ET ONT SIGNE LEPRESENT ARRET
LE PRESIDENT ET LE GREFFIER./.
Observations par Ndiaw DIOUF,
Agrégé des Faculté de droit,
Directeur du Centre de Recherche, d’Etude et de Documentation sur les Institutions et Législations Africaines (CREDILA),
Faculté des Sciences Juridiques et Politiques de l’UCAD
Et Ibrahima SAMBE Magistrat
Il résulte de l'article 300 de l'Acte Uniforme portant organisation des procédures simplifiées de recouvrement et des voies d'exécution que les décisions rendues en matière de saisie immobilière ne sont susceptibles d'appel que si elles statuent sur le principe même de la créance ou sur des moyens de fond tirés de l'incapacité d'une partie, de la propriété, de l'insaisissabilité ou de l'inaliénabilité des biens saisis. Il faudrait cependant, pour que l'appel soit recevable que l'on se trouve réellement en présence de l'un des cas prévus par le texte; or il n'en est pas toujours ainsi. En effet, il arrive parfois que le débiteur saisi, pour faire admettre son appel invoque à tort l'un de ces cas. C'est ce qui s'est passé dans l'affaire qui a donné lieu à 'arrêt de la Cour d'Appel de Dakar ci-dessus reproduit.
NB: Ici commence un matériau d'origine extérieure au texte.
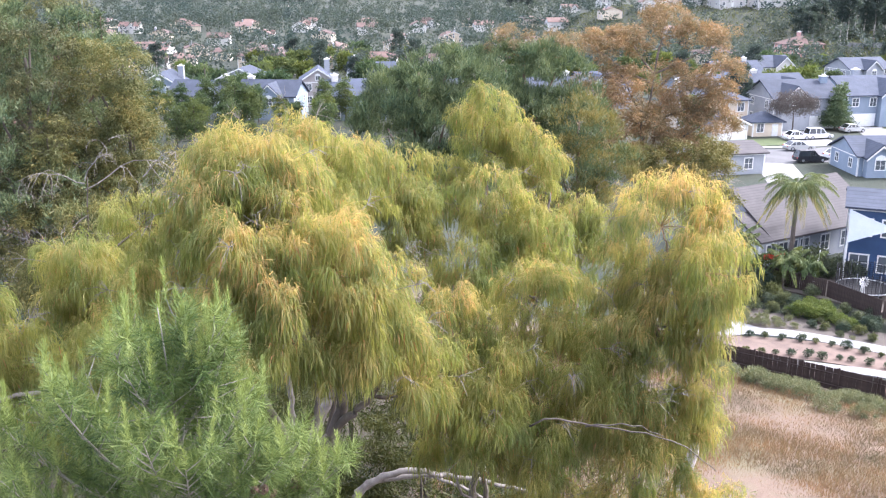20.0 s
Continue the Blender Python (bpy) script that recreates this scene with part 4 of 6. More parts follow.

Le débiteur saisi, qui a relevé appel contre le jugement rendu par le tribunal régional hors classe de Dakar en son audience éventuelle du 7 mars 2000 a conclu à la recevabilité aux motifs qu'il a soulevé devant le premier juge l'incapacité fondée sur la novation et l'insaisissabilité fondée sur l'absence de titre exécutoire. Il s'agit là de qualifications manifestement erronées et la Cour d'Appel l'a souligné en rappelant que l'absence de titre exécutoire ne peut fonder l'état d'incapacité, pas plus que la convention des parties ne peut fonder une situation d'insaisissabilité. Selon elle, en effet, l'incapacité s'entend de l'état d'un litigant privé de la jouissance et de l'exercice de ses droits alors que l'insaisissabilité s'entend de biens que la loi fait échapper totalement ou partiellement à la saisie.